Ismail au travail dans son atelier
Toujours est-il qu'avant de partir d'Ankara nous avions d'ores et déjà décidé de nous expédier à Bangkok par voies aériennes. En attendant que les différentes instances daignent accorder à Deniz sa maîtrise en Phylosophie de l'écologie, j'ai fait la rencontre d'Ismail, un dentiste qui a défroqué pour devenir ferblantier. Cet homme sympathique et rieur m'a fabriqué le réchaud à théière idéal que j'ai eu le temps d'imaginer et de dessiner.
Ismail et moi

À notre retour chez Başar, nous lui avons fait part de nos plans, de notre départ imminent. Il a eu la gentillesse de nous dire que nous partions trop vite, qu'il commençait à peine à s'habituer à notre agréable et joyeuse cohabitation. Ça faisait presque un mois complet que nous squattions sa luxueuse et accueillante demeure. Avant de partir pour Ankara, nous avions fini par dénicher un agent qui avait réussi à mettre cartes sur table et à nous fournir une soumission acceptable, sur une feuille de bloc-note, un petit bureau d'agents que nous avions trouver en se rendant directement au terminal cargo de l'aéroport. À cause de nos nombreuses démarches tout le milieu des “brookers” ainsi que tous les agents de “Turkish Airline” étaient au courant de notre projet. Nous avons fini par comprendre que tous les “brookers” passaient par “Turkish Airline” pour effectuer notre expédition et que le prix final dépendait de la “cote” que prenait les “brookers”.

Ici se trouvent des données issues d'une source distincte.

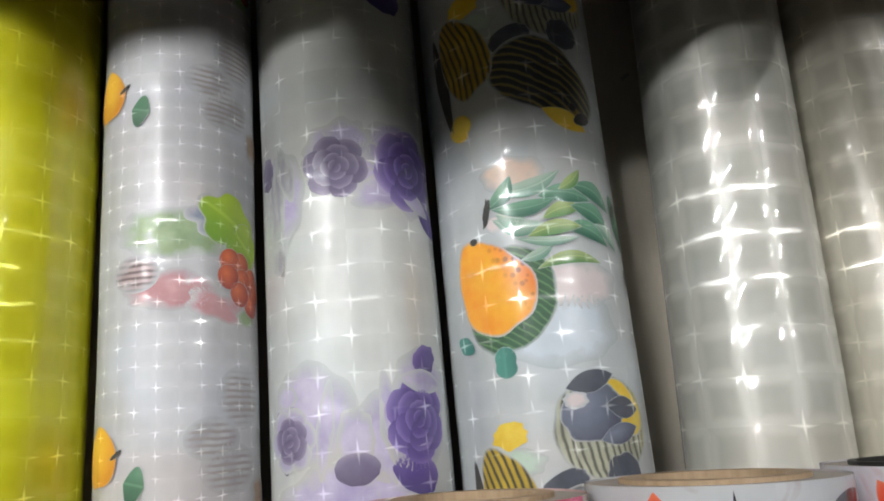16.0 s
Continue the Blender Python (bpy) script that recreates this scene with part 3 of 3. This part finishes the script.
film_roll("slim clear film roll pressed into small squares", (-0.7360, -0.0028, 0.0301, 0.0087, -0.0034), "holo_slim", wobble=0.0004)
film_roll("clear film roll pressed into shiny squares", (-0.8060, -0.0019, 0.0357, 0.0133, 0.0022), "holo_wide", wobble=0.0004)
fish = film_roll("clear film roll printed with tropical fish", (-0.9023, -0.0006, 0.0417, -0.0362, 0.0013), "print_fish", wobble=0.0007)
rose = film_roll("clear film roll printed with purple roses", (-0.9858, 0.0057, 0.0399, -0.0370, 0.0009), "print_rose", seam=68.0, slant=-6.0, step=0.0012, wobble=0.0006)
fruit = film_roll("clear film roll printed with fruit and leaves", (-1.0626, -0.0024, 0.0332, -0.0312, 0.0016), "print_fruit", wobble=0.0006)
film_roll("bright yellow clear film roll pressed into squares", (-1.1448, -0.0130, 0.0446, -0.0177, -0.0002), "holo_yellow", wobble=0.0004)


# ---- printed figures ----
def fish_prints(roll):
    for rep in (0, -192, 192):   # the pattern repeats along the roll
        def at(z):
            return z + rep

        def fits(z, b):
            return BASE * 1000 + b + 2 < at(z) < TOP * 1000 - b - 2
        items = [
            (0, 31, 30, 17, "mist_blue", 0, ragged(2), 0, "printed_tint"), (10, 50, 24, 12, "blush", 0, ragged(4), 0, "printed_tint"),
            (-12, 99, 17, 10, "peach", 0, ragged(7, 0.3), 1, "printed_coral"),
            (-20, 46, 25, 21, "tang_fin", 60, ragged(17, 0.12), 1, "printed_fin"), (-26, 51, 24, 21, "tang", 120, snouted, 2, "printed_fish"),
            (-24, 22, 8, 8, "teal", 90, fan, 1, "printed_tail"), (-44, 30, 4, 6, "teal", 60, leaf, 1, "printed_fin"),
            (-33, 73, 2.0, 1.6, "black", 0, None, 4, "printed_eye"),
            (8, 143, 28, 23, "angel_dark", -30, fishy, 2, "printed_fish"), (15, 123, 12, 4.5, "yellow", -25, leaf, 3, "printed_fin"), (-6, 163, 12, 7, "slate_dark", 25, ragged(3), 1, "printed_fin"),
            (20, 166, 10, 9, "slate_dark", 0, ragged(5), 1, "printed_fin"), (24, 124, 6, 3.5, "black", 20, ragged(6), 4, "printed_mouth"), (19, 129, 2, 2, "black", 0, None, 5, "printed_eye"),
            (-29, 159, 13, 28, "angel_yellow", 14, fishy, 2, "printed_fish"), (-33, 127, 8, 9, "yellow", 60, fan, 1, "printed_tail"), (-42, 150, 4, 26, "black", 8, leaf, 1, "printed_fin"),
            (14, -8, 24, 21, "fan_stripe", 0, ragged(12, 0.1), 1, "printed_fin"), (21, -1, 15, 13, "yellow", -30, fishy, 2, "printed_fin"), (9, -2, 16, 13, "slate", 10, ragged(9, 0.25), 3, "printed_fish"),
            (9, 10, 11, 4.5, "slate_dark", 12, leaf, 4, "printed_fin"), (23, -1, 9, 4.5, "slate_dark", -8, leaf, 4, "printed_fin"), (20, -11, 10, 4, "slate", 12, leaf, 4, "printed_fin"), (2, 3, 6, 4, "blush", 0, ragged(2, 0.3), 4, "printed_face"),
            (-26, -8, 10, 7, "yellow", 10, ragged(8, 0.4), 1, "printed_figure"), (-24, -19, 15, 8, "pale_green", 0, ragged(15, 0.4), 0, "printed_figure"),
            (44, 78, 7, 15, "dark_green", 25, leaf, 1, "printed_leaf"), (-25, 84, 2.2, 9, "black", -15, ragged(11, 0.5), 3, "printed_figure"), (-22, 78, 4, 4, "blush", 0, None, 3, "printed_figure"),
            (40, 84, 3.5, 6, "black", -30, ragged(21, 0.6), 2, "printed_butterfly"), (44, 54, 3, 6, "black", 10, ragged(22, 0.7), 2, "printed_butterfly"),
        ]
        for k, (s, z, a, b, turn, mat, bow) in enumerate((
                (-4, 92, 19, 4.5, 14, "mint", 0.25), (14, 89, 15, 5.0, -6, "sea_green", -0.2), (31, 90, 15, 5.0, -26, "sea_green", -0.3), (-8, 83, 17, 4.2, 4, "sea_green", 0.2), (11, 82, 12, 4.0, 14, "leaf_green", -0.2),
                (29, 80, 14, 5.0, -30, "sea_green", -0.25), (-12, 75, 14, 4.5, -10, "mint", 0.3), (6, 74, 15, 4.0, 8, "leaf_green", -0.15), (24, 73, 15, 4.6, -18, "sea_green", -0.3), (-18, 90, 11, 4.5, 48, "sea_green", 0.3),
                (-15, 80, 8, 6, -20, "mint", 0.0), (38, 71, 11, 3.6, -40, "mint", -0.2), (12, 61, 18, 3.4, 3, "leaf_green", -0.25), (-3, 63, 10, 2.8, 24, "mint", 0.2), (18, 94, 9, 3.2, 40, "leaf_green", 0.2), (2, 68, 17, 2.4, -3, "mint", 0.15))):
            items.append((s * 0.84 - 2, z, a * 0.82, b * 0.86, mat, turn, leaf, 2 + k % 4, "printed_leaf", bow))
        for s, z, a, b, mat, turn, shape, layer, name, *bow in items:
            if fits(z, max(a, b)):
                motif(roll, name, s, at(z), a, b, mat, turn, shape, layer, bend=bow[0] if bow else 0.0)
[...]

La fête de départ avec les amis(es)

Başar s'est généreusement offert pour nous aider. Après quelques tentatives pour faire fabriquer les “boîtes” requises par notre agent par des menuisiers locaux, un rapide calcul nous a rapidement permis de conclure qu'il me serait très facile et très très économique de le faire moi-même. Son grand garage mis à notre disposition, il a transporté pour nous les matériaux nécessaires à les pré-fabriquer, nous a trouvé un camion pour transporter tout ça à l'aéroport le jour prévu et nous a même organisé une soirée d'adieux avec les amis(es).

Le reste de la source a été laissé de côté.